The economy is slow as a snail, but it just might win a marathon
By Michael Randle, EDITOR
Politically speaking, we are in some kooky times. There is a new meaning to the word “unpredictable” in today’s national political stage. We have an ex-FBI Director, Robert Mueller, acting as special counsel to investigate the Russians, the president and his campaign staff. He is also investigating whether President Trump attempted to obstruct justice.
Mueller has hired a high-powered team of lawyers, some of which have worked on cases ranging from Watergate to the Enron scandal. Kenneth Starr, who investigated President Bill Clinton in the 1990s, told ABC News in the spring quarter, “That is a great, great team of complete professionals, so let’s let him do his job.”
Ultimately, and I am sure it’s going to take quite some time, it will be up to Mueller and his team to decide if there is enough evidence to recommend charging anyone that he is investigating. Wait, a sitting president in his first year in office, his staff, as well as the Russians are being investigated by a former FBI director? That can’t be a good thing, right? Certainly it can’t be a good thing for the nation’s economy.
But this is no ordinary economy. Although unpredictable, the moon and the stars have been aligned for eight years now. There is little evidence that this recovery will end anytime soon, unless labor constraints slow it down to zero growth, but that won’t be a real concern for months. Not years, but months. We have enough labor for this year. After that, if the economy keeps growing as it has, the labor shed will be bare.
At 96 months, the U.S. economic expansion that began in the summer of 2009 is currently the third longest in history. Only 1961 to 1969 (106 months) and 1991 to 2001 (120 months) were longer. And at 80 consecutive months, this is by far the longest sustained period of job growth in U.S. history, or since the government started keeping track in 1939.
Can the current economy beat the longest ever U.S. expansion (120 months) that was set in the go-go 1990s? That is going to be up to the consumer, because a tight labor market will undoubtedly slow job generation. In fact, it already has.

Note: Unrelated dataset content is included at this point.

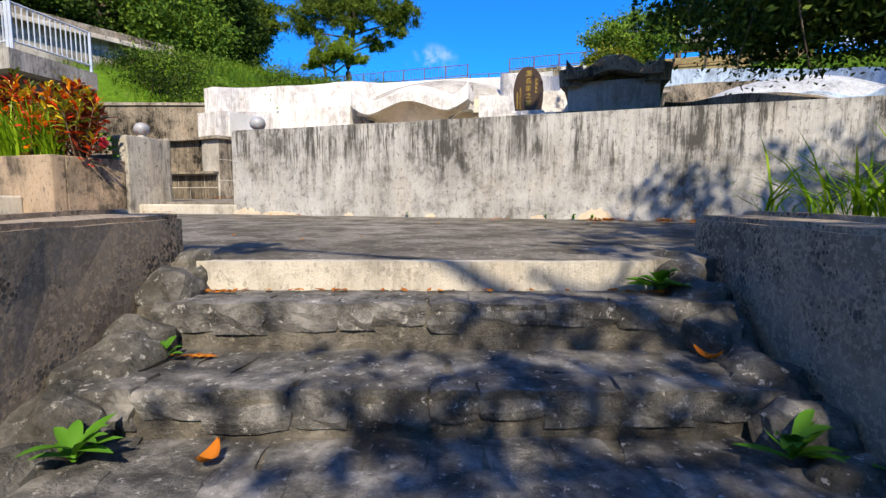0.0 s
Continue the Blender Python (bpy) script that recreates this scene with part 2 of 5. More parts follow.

Even though the economy since 2009 has seen on average only about 2 percent growth annually, if not less, it has been stunningly resilient. There have been no spurts of growth, instead methodical, gradual, therefore secure gains. There are a few signs that the economy is extended, like a sluggish automotive industry, but that is following the longest stretch of positive vehicle sales since the 1920s. For the most part, housing, capital investment, inflation and overall consumerism are on solid ground.
The Fed and most economists agree this expansion will keep going at a moderate pace for the next two to three years. In short, the United States is as competitive as it has ever been when it comes to recruiting industry, and the last three years (see cover story) have seen unprecedented project activity. So, mark your calendars. To beat the all-time U.S. economic expansion record of 120 months, GDP will need to grow until July 2019.
What are the chances? Bloomberg conducted a survey of economists in the spring quarter. Respondents gave a 60 percent chance of the growth streak continuing through July 2019. Since labor will essentially be non-existent at that point — unless immigration is doubled — I give it a 50-50 chance that this expansion will set the record for the longest expansion ever.